Would you transcribe the whole listing exactly, minus its pictures?
## Begin
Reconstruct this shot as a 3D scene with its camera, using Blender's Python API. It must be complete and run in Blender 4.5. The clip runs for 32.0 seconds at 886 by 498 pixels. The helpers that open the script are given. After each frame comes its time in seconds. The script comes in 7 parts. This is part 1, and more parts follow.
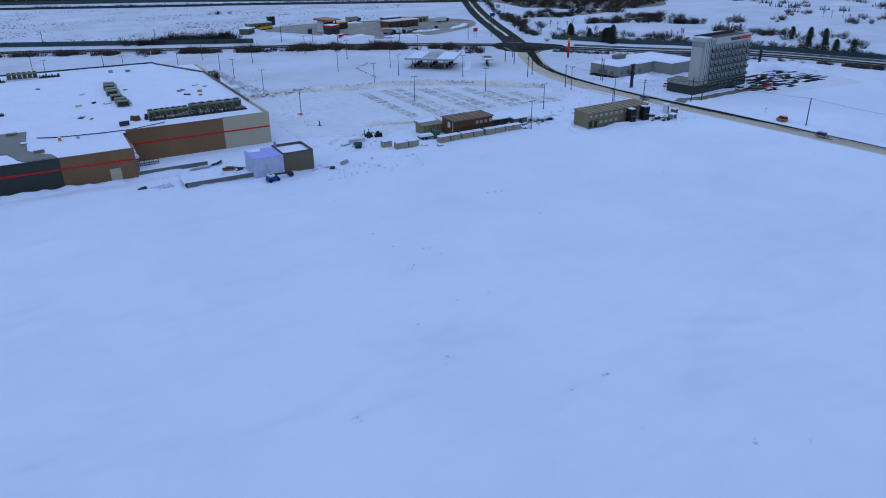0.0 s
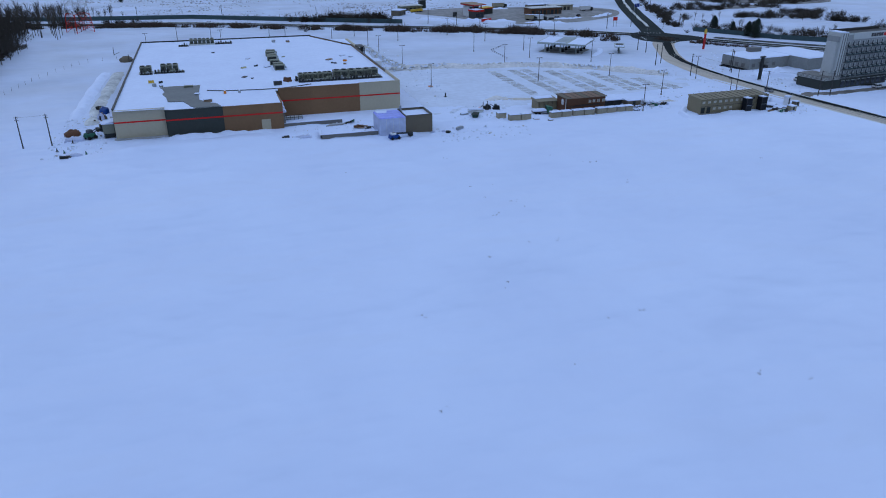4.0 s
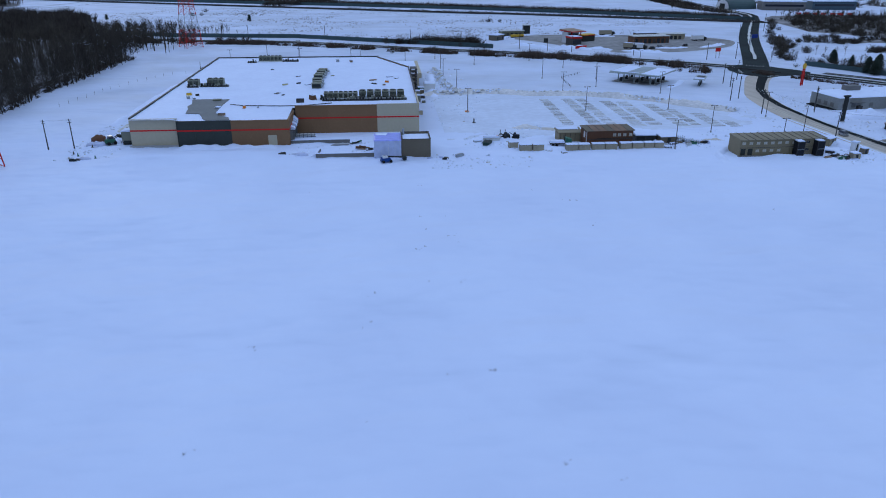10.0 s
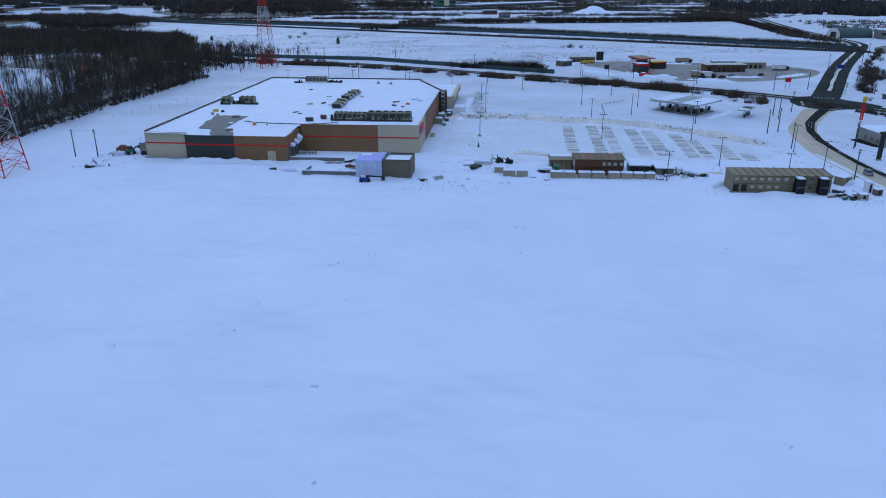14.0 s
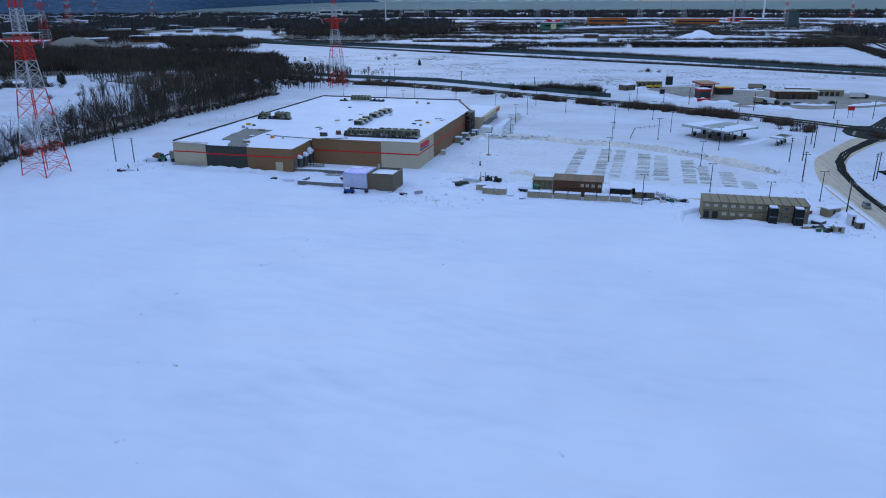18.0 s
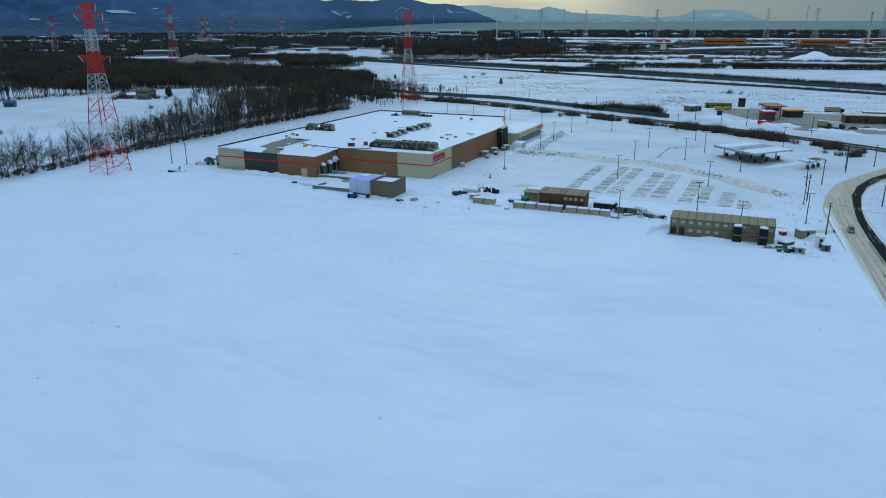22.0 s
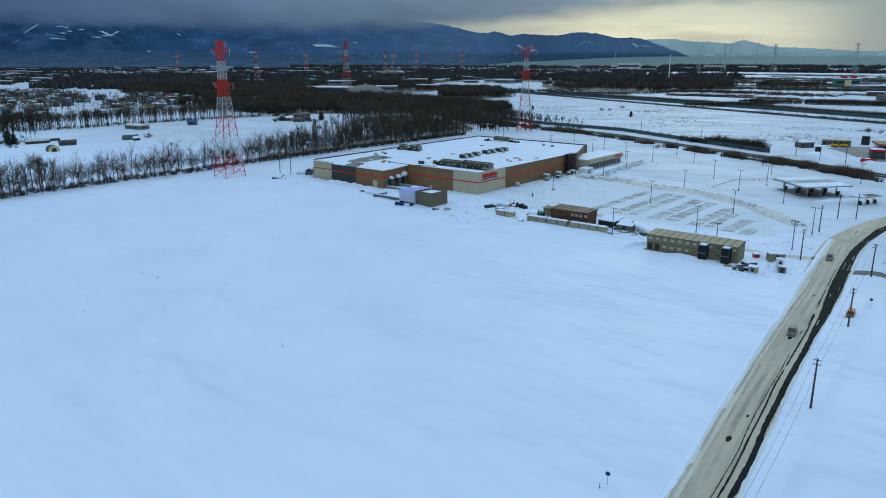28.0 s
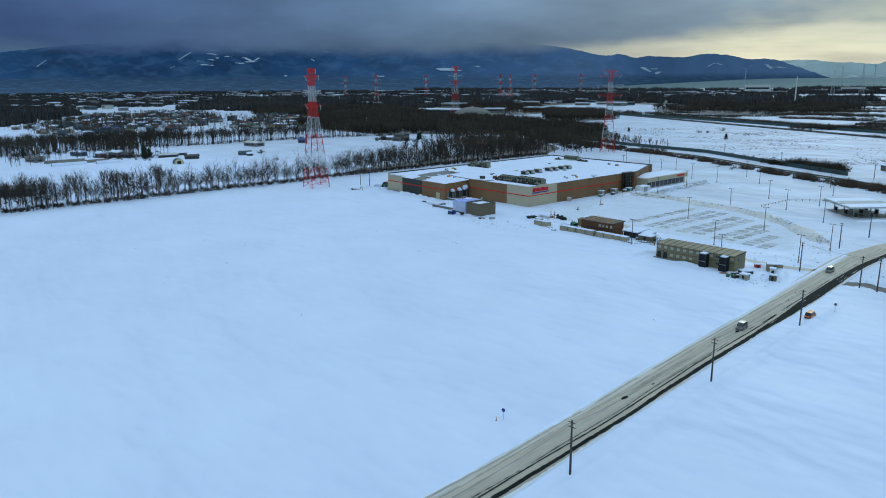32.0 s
## End
#### Final result
Reconstruct this shot as a 3D scene with its camera, using Blender's Python API. It must be complete and run in Blender 4.5. The clip runs for 32.0 seconds at 886 by 498 pixels. The helpers that open the script are given. After each frame comes its time in seconds. The script comes in 7 parts. This is part 1, and more parts follow.
0.0 s
4.0 s
10.0 s
14.0 s
18.0 s
22.0 s
28.0 s
32.0 s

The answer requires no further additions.